The plan for the recipe is now the following:
General DP things:
1. Difference between forward/backward dynamics.
2. How to reconstruct path after DP (store best/recalculate).
3. Memoization = lazy DP.
Here must be a reference to "Optimizing recurse solutions" and brief words about when and why memoization is better than ordinary DP.
Commonly used state domains:
4. Multidimensional array, ordered by component-wise <=.
Not sure that I should write a lot here since it is the usual DP.
5. Subsets, ordered by inclusion
Here must be a reference to recipe about iterations over subsets (overall O(3^n) time complexity)
6. Substrings of a string, ordered by length.
Here Knuth's trick will be described.
7. Vertices of tree, ordered by ancestry
Here should be a note about time complexity analysis.
8. With profiles + broken profiles.
9. Parameter dependence in solution space
Eliminating the parameter which is clearly determined from the other parameters.
10. Storing fixed number of layers only.
Reducing memory of DP if recurrent relations deal with R[i] and R[i+1] only. Also I'm not sure whether I should describe here divide-and-conquer approach for getting the path (don't remember problems that require this trick).
Quite general words about precalculating values before DP. Binomial coefficients, prefix sums, minimums etc.
12. Rotating solution-result problem.
It's when state parameter becomes result and result becomes state parameter. Like minimizing size of objects which have overall cost C in Knapsack instead of maximizing overall cost of objects which have size W.

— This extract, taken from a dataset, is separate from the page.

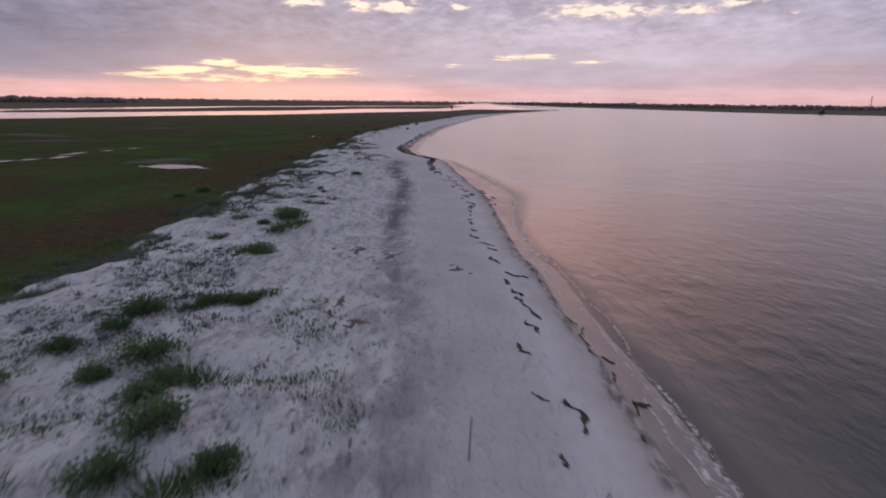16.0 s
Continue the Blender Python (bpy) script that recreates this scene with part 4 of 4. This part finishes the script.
for (ax, ay), (bx, by) in zip(line, line[1:]):
    acc += math.hypot(bx - ax, by - ay)
    if acc < (0.95 if by > 116 else 1.5):
        continue
    acc = 0.0
    ang = math.degrees(math.atan2(by - ay, bx - ax))
    nx_, ny_ = -(by - ay) / math.hypot(bx - ax, by - ay), (bx - ax) / math.hypot(bx - ax, by - ay)
    if 2 < by < 190 and min(abs(by - q) for q in taken) > (1.0 if by < 139 else 0.5):
        off = np.interp(by, [70, 90, 184, 200], [2.0, 2.6, 2.6, 0.9]) + sr.uniform(-0.5, 0.5)
        strand("seaweed_strand", ax + nx_ * off, ay + ny_ * off, sr.uniform(0.4, 1.2), ang + sr.uniform(-70, 50), sr.uniform(0.05, 0.10) * (2.4 if by > 186 else 1.0), 0.05, sr, M_WRACK, DARK, "seaweed", "wrack line")
    if -6 < by < 190 and sr.random() < 0.6:
        off = sr.uniform(-0.1, 0.35)
        strand("seaweed_strand", ax + nx_ * off, ay + ny_ * off, sr.uniform(0.35, 1.1), ang + sr.uniform(-25, 25), sr.uniform(0.045, 0.09) * (2.4 if by > 186 else 1.0), 0.04, sr, M_WRACK, DARK, "seaweed", "wrack line", 0.15)
bay = Geo()
bend = [p for p in spline(SHORE[27:40], 44) if 166 < p[1] < 340]
for k in range(400):
    q = min(int(len(bend) * sr.random()), len(bend) - 2)
    (ax, ay), (bx, by) = bend[q], bend[q + 1]
    ang, ln_ = math.degrees(math.atan2(by - ay, bx - ax)), math.hypot(bx - ax, by - ay)
    near_ = by < 187
    if near_ and sr.random() < 0.45:
        continue
    off = (2.6 * min(1.0, (191 - by) / 12) + 0.5 if near_ else sr.choice((0.15, 1.1, 1.4, 1.7))) + sr.uniform(-0.4, 0.4)
    strand("wrack", ax - (by - ay) / ln_ * off, ay + (bx - ax) / ln_ * off, sr.uniform(0.4, 0.9 if near_ else 1.5), ang + sr.uniform(-55, 55), sr.uniform(0.09, 0.22) * (0.45 if near_ else 1.0), 0.08, sr, M_WRACK, DARK, "seaweed", "", 0.3, bay)
tagged(part("wrack_band", bay, M_WRACK), "dark band of seaweed wrack along the curved bay shore", "seaweed", kind="stuff")
# two winding tide lines along the southern beach
for off, wide in ((0.10, 0.075), (2.7, 0.065)):
    u = -12.0
    while u < 66.0:
        long = sr.uniform(0.8, 2.2)
        sx_ = float(np.interp(u, [p[1] for p in SHORE], [p[0] for p in SHORE]))
        nx_ = float(np.interp(u + 1, [p[1] for p in SHORE], [p[0] for p in SHORE]))
        if sr.random() < 0.86 and min(abs(u - q) for q in taken) > 0.8:
            strand("seaweed_strand", sx_ - off + sr.uniform(-0.25, 0.25), u, long, math.degrees(math.atan2(1.0, nx_ - sx_)) + sr.uniform(-16, 16), wide * sr.uniform(0.7, 1.5), 0.05, sr, M_WRACK, DARK, "seaweed", "wrack line", 0.22)
        u += long * sr.uniform(0.85, 1.25)
for k in range(50):
    u = sr.uniform(-13, 1)
    strand("driftwood_debris", sr.gauss(-12.2, 1.9), u, sr.uniform(0.4, 1.2), sr.uniform(-40, 60), sr.uniform(0.05, 0.12), 0.07, sr, M_WRACK, "dark heap of broken twigs and reed on wet sand", "debris", "shore debris", 0.2)
MAT = "flattened brown patch of reed litter on sand"
for x, y, s in ((-40.6, 93.6, 0.9), (-42.1, 95.7, 1.0), (-32.9, 96.6, 0.8), (-36.4, 126.4, 1.3), (-34.4, 125.2, 0.9), (-30.6, 123.8, 0.8), (-35.6, 118.0, 0.8), (-34.5, 115.3, 0.8), (-26.5, 63.5, 1.3), (-26.6, 68.4, 1.2), (-26.9, 71.4, 0.8),
                (-24.5, 70.6, 0.7), (-24.3, 63.4, 0.6), (-27.2, 67.6, 1.0), (-43.6, 143.4, 0.8), (-41.6, 155.1, 0.5), (-43.9, 147.2, 0.5), (-20.1, 0.7, 1.6), (-24.2, 3.4, 1.8), (-15.7, -6.2, 1.0), (-22.5, 0.2, 1.4), (-28.2, 54.8, 1.2), (-27.4, 45.4, 1.4),
                (-28.2, 60.4, 1.0), (-29.5, 77.8, 1.0), (-18.0, 7.9, 1.3), (-20.3, 8.9, 1.2), (-16.5, 12.4, 1.0), (-14.5, -1.8, 1.3), (-13.2, -4.7, 1.3), (-14.0, -8.4, 1.5), (-15.5, -3.8, 1.2), (-12.0, -6.6, 1.2), (-18.8, 14.3, 1.0), (-23.1, 19.1, 1.2),
                (-26.5, 8.5, 1.5), (-28.7, 5.1, 1.4), (-23.7, 26.2, 1.2), (-25.8, 31.5, 1.2), (-26.8, 38.0, 1.2)):
    strand("reed_litter", x, y, 1.35 * s, sr.uniform(20, 110), 0.21 * s, 0.04, sr, M_LITTER, MAT, "plant litter", "reed litter", 0.4)
    for _ in range(3):
        strand("reed_litter", x + sr.gauss(0, 0.7) * s, y + sr.gauss(0, 0.7) * s, sr.uniform(0.35, 0.8) * s, sr.uniform(20, 110), 0.11 * s, 0.03, sr, M_LITTER, MAT, "plant litter", "reed litter", 0.3)

for k in range(26):
    u = sr.uniform(38, 86)
    x = float(np.interp(u, [p[1] for p in SHORE], [p[0] for p in SHORE])) - sr.uniform(4.6, 9.0)
    strand("reed_litter", x, u, sr.uniform(0.4, 0.9), sr.uniform(40, 110), sr.uniform(0.14, 0.28), 0.035, sr, M_LITTER, MAT, "plant litter", "reed litter", 0.4)
for x, y, s in ((-21.5, -1.5, 1.0), (-15.6, -5.8, 0.9), (-17.6, 0.8, 1.0), (-25.3, 5.5, 1.1), (-22.8, 7.5, 0.9), (-30.5, 9.6, 0.8), (-18.2, 5.6, 0.8)):
    for _ in range(3):
        strand("reed_litter", x + sr.gauss(0, 0.5), y + sr.gauss(0, 0.5), 1.1 * s, sr.uniform(10, 70), 0.30 * s, 0.06, sr, M_LITTER, MAT, "plant litter", "reed litter", 0.12)

# ---- marker stakes ----
for x, y, lean in ((-24.5, 68.4, 3), (-27.1, 85.6, 5), (-30.1, 107.2, 2), (-35.9, 151.1, -4)):
    g = Geo()
    g.tube([(0, 0, -0.35), (0.004, 0.003, 0.4), (-0.004, 0.006, 0.9), (0, 0, 1.22), (0, 0, 1.27)], [0.024, 0.024, 0.022, 0.021, 0.013], 6)
    ob = part("marker_stake", g, M_STAKE)
    ob.matrix_world = pose(x, y, settle(x, y), lean, lean * 0.6, 40 * lean)
    tagged(ob, "thin weathered wooden stake upright in the sand", "stake", "marker stakes")

# ---- foam along the swash ----
def foam_strip(name, lo, hi, off, wide, seed, gaps):
    pts = [p for p in spline(SHORE, 40) if lo < p[1] < hi]
    P = np.array(pts)
    T = np.gradient(P, axis=0)
    T /= np.hypot(T[:, 0], T[:, 1])[:, None]
    N = np.stack([T[:, 1], -T[:, 0]], -1)
    u = np.cumsum(np.r_[0, np.hypot(*np.diff(P, axis=0).T)])
    o = off * np.interp(P[:, 1], WET_Y, WET_F) + 0.55 * fbm(u, u * 0 + seed, 9, 3, seed) + 0.28 * fbm(u, u * 0, 2.2, 3, seed + 3)
    w = wide * (0.35 + 0.9 * np.clip(fbm(u, u * 0 + 3, 7, 3, seed + 7) + 0.35, 0, 1))
    k = step(fbm(u, u * 0 + 8, 11, 3, seed + 9), gaps, gaps + 0.25)
    v, f, th = [], [], []
    q = (0, 0.10, 0.3, 0.65, 1.0)
    for i in range(len(P)):
        for r, e in zip(q, (0.0, 1.0, 0.66, 0.56, 0.0)):
            c = P[i] + N[i] * (o[i] + w[i] * r)
            v.append((c[0], c[1], 0.0)), th.append(e * k[i])
    zz_ = height([a[0] for a in v], [a[1] for a in v])
    v = [(a[0], a[1], max(float(z), 0.0) + 0.015) for a, z in zip(v, zz_)]
    for i in range(len(P) - 1):
        for r in range(4):
            f.append((i * 5 + r, i * 5 + r + 1, i * 5 + r + 6, i * 5 + r + 5))
    me = bpy.data.meshes.new(name)
    me.from_pydata(v, [], f)
    at = me.attributes.new("thick", "FLOAT", "POINT")
    at.data.foreach_set("value", np.array(th, np.float32))
    me.materials.append(M_FOAM)
    tagged(new(name, me), "thin white line of sea foam at the water's edge", "foam", kind="stuff")


M_FOAM = foam_material()
foam_strip("sea_foam", -16, 240, 2.0, 0.5, 401, -0.25)
foam_strip("sea_foam", -16, 13, 1.9, 1.2, 601, -0.6)
foam_strip("sea_foam", 20, 42, 1.6, 0.8, 611, -0.5)
foam_strip("sea_foam", -16, 200, 1.2, 0.22, 431, -0.05)
foam_strip("sea_foam", 66, 122, 1.2, 1.5, 461, -0.45)
foam_strip("sea_foam", 30, 70, 1.2, 2.4, 471, -0.4)
foam_strip("sea_foam", 126, 184, 1.6, 1.9, 491, -0.4)
foam_strip("sea_foam", 20, 130, 0.8, 0.35, 521, 0.0)
foam_strip("sea_foam", 184, 330, 2.4, 1.6, 541, -0.3)

# ---- the far distance: woods and two pylons ----
def woods(name, line_, count, deep, low, high, rng, label):
    g = Geo()
    seg = [(Vector(a), Vector(b)) for a, b in zip(line_, line_[1:])]
    total = sum((b - a).length for a, b in seg)
    for a, b in seg:
        for _ in range(max(1, int(count * (b - a).length / total))):
            p = a.lerp(b, rng.random())
            x, y = p.x + rng.gauss(0, deep), p.y + rng.gauss(0, deep)
            h = rng.uniform(low, high) * (0.75 + 0.35 * noise.noise(Vector((x / 90, y / 90, 0))))
            r = h * rng.uniform(0.38, 0.55)
            g.tube([(x, y, 0.2), (x, y, h * 0.5)], [h * 0.02, h * 0.014], 3)
            for _ in range(3):
                g.lump((x + rng.uniform(-.7, .7) * r, y + rng.uniform(-.7, .7) * r, h * rng.uniform(0.42, 0.82)), r * rng.uniform(0.6, 1.0), rng)
            g.lump((x, y, h * 0.25), r * 1.1, rng, 0.7)
    return tagged(new(name, mesh_of(name, g, M_HAZED_WOODS)), label, "woods", kind="stuff")


fr_ = random.Random(77)
FARW = "dark belt of far woodland on the horizon, haze tinted into its colour"
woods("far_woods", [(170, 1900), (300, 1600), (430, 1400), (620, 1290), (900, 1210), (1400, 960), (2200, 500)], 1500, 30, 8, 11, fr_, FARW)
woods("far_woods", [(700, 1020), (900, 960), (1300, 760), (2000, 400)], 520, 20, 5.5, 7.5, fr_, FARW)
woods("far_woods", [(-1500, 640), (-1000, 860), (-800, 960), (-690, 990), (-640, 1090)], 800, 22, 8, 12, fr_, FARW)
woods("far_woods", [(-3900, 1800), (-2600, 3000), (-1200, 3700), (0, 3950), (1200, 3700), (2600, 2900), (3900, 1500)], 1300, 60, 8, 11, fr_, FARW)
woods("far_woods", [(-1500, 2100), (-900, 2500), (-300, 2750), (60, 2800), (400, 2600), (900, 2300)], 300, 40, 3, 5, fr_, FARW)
put_all([bush("shrub", M_SHRUB, br, 5.0, 4.0, 700, 0.6, 14, "dark shrub on the far shore", "shrub")], [(356, 712, 1.2), (520, 668, 0.8), (300, 800, 0.7), (-46, 1010, 0.8)], br, "far shrubs")
for az_ in (34.7, 36.7):
    d_ = 4150
    x, y = -15 + d_ * math.sin(radians(az_)), 50 + d_ * math.cos(radians(az_))
    ob = new("pylon")
    for sxx in (-1, 1):
        for syy in (-1, 1):
            g = Geo()
            g.tube([(4.5 * sxx, 4.5 * syy, 0), (1.6 * sxx, 1.6 * syy, 36), (0.7 * sxx, 0.7 * syy, 62)], [0.7, 0.6, 0.5], 4)
            part("leg", g, M_STEEL, ob)
    for h, w in ((40, 9), (48, 8), (56, 6)):
        g = Geo()
        g.tube([(-w, 0, h), (0, 0, h + 1.5), (w, 0, h)], [0.35, 0.7, 0.35], 4)
        part("crossarm", g, M_STEEL, ob)
    ob.location = (x, y, 0.5)
    tagged(ob, "tall grey lattice power pylon on the horizon", "pylon", "pylons")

13. Not using unnecessary states.
Here the simple approaches to accelerate solutions in constant times are described. Like setting tight bounds on loop variables, ignoring states with zero/infinity result since they have no effect.
14. Storing possible states in the map.
Just mention that it is possible.
15. Binary matrix multiplication.
Mostly combinatoric problems can be solved with this thing.
16. Acceleration with binary search or segment trees or the like.
Notes that sometimes complex data structures are necessary. Seldom used in SRMs.
And of course "Discussion" will be full of real SRM problems and detailed explanations how to solve them.